Es gibt Gerüchte, daß nicht alle Mitglieder jenes MRTA-Kommandos in der Botschaft getötet wurden, sondern daß es Überlebende gab, die jetzt vom peruanischen Geheimdienst festgehalten und gefoltert werden. Was wissen Sie, Norma Velasco, als MRTA-Vertreterin, darüber?
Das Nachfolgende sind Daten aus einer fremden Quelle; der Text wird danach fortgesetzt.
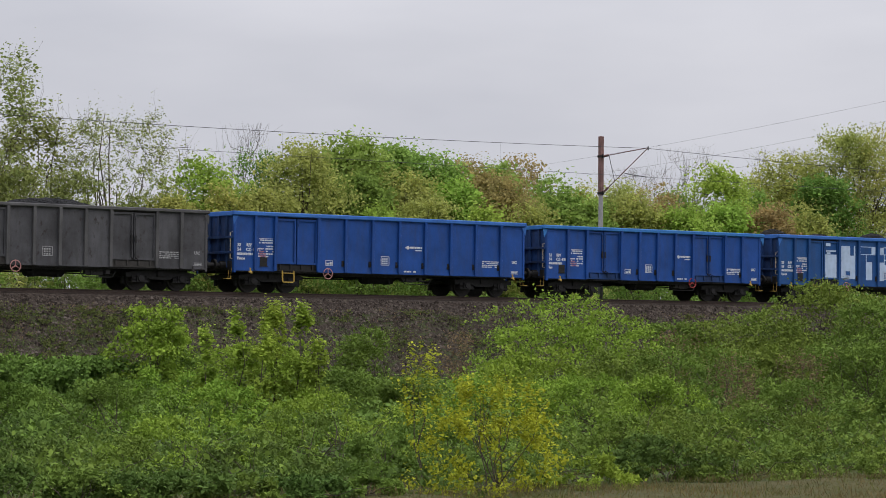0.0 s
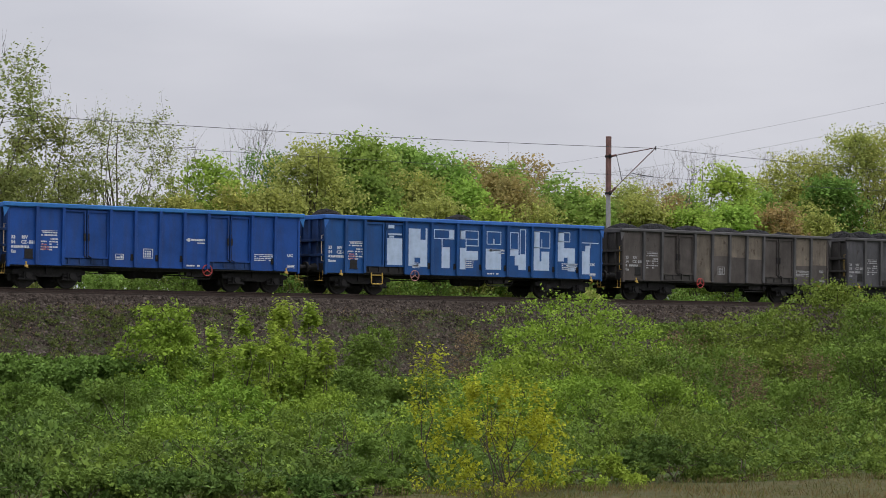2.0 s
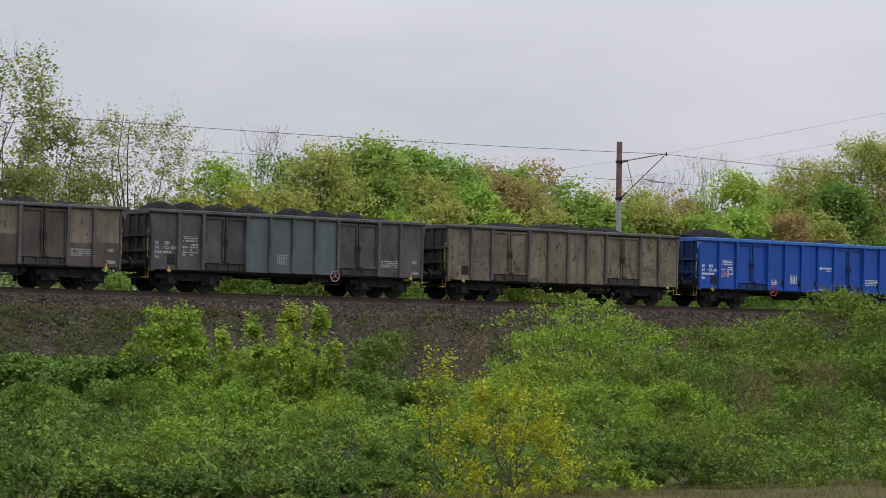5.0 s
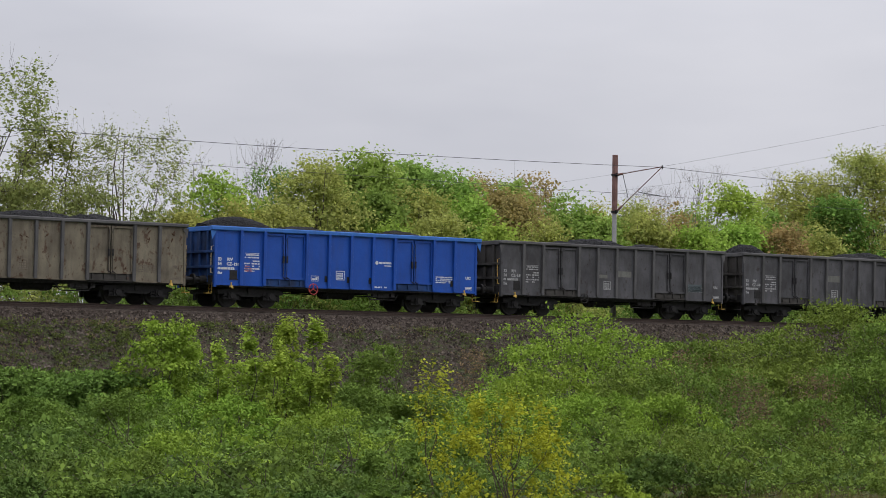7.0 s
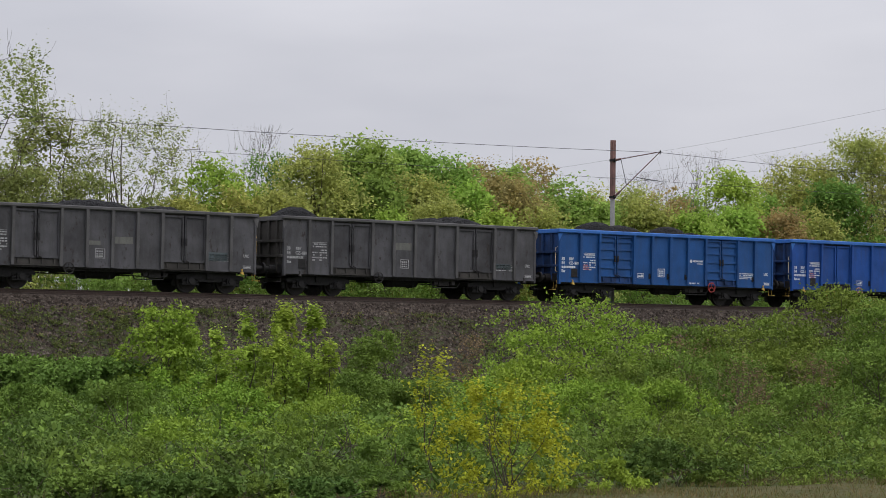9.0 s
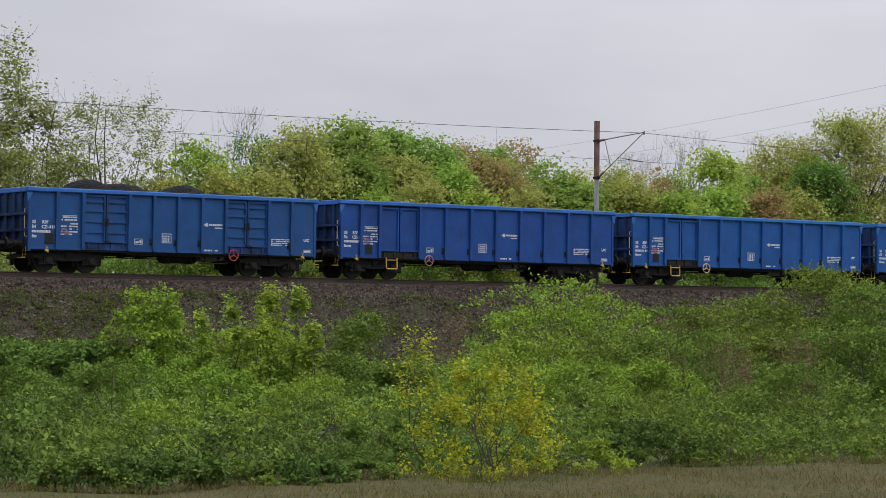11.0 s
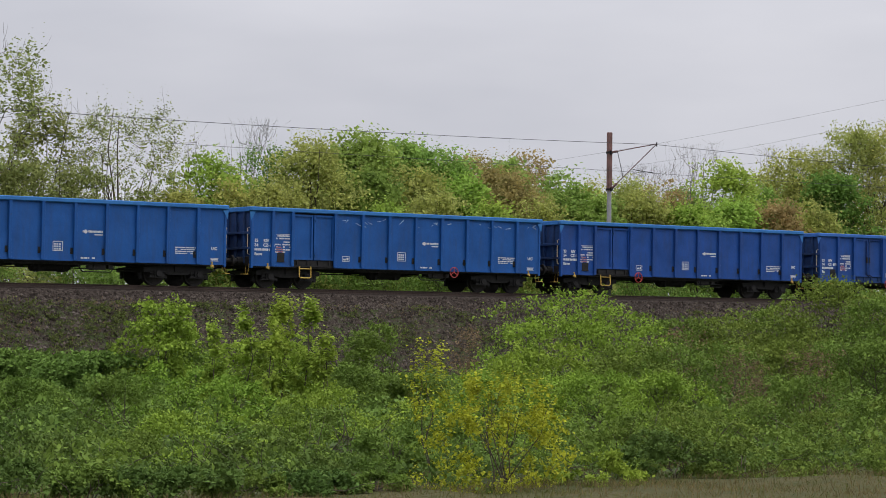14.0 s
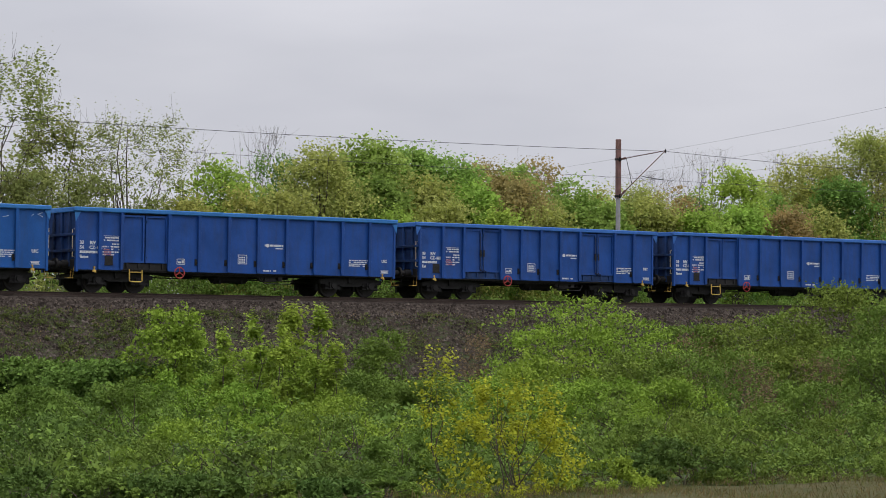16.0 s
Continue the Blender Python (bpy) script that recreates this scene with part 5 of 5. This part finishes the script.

Norma Velasco: Als die Besetzung losging, wußten auch wir nur, daß es sich um eine Gruppe von Compañeros von weniger als fünfzig Frauen und Männern handelte. Zwei Wochen nach der Erstürmung erhielten wir eine offizielle Nachricht, daß es 14 Guerilleros gewesen seien, die getötet wurden. Wieviele es wirklich waren, wissen nur Fujimori und seine Folterer. Der Staat ließ bei seinen Massakern nie Gefangene oder Zeugen zurück, alle werden extralegal hingerichtet. Der Unterschied dieses Massakers zu den früheren war, daß erstmals die gesamte Weltöffentlichkeit auf den Fernsehschirmen zuschauen konnte, was passierte. Die Menschenrechtsorganisationen haben das Recht, von Fujimori eine Ermittlung zu diesen Tatsachen zu fordern. Denn die Mitglieder des MRTA-Kommandos waren, unabhängig von ihrer politischen Position, menschliche Wesen; sie haben das Leben ihrer Gefangenen in der Botschaft bis zum letzten Augenblick respektiert.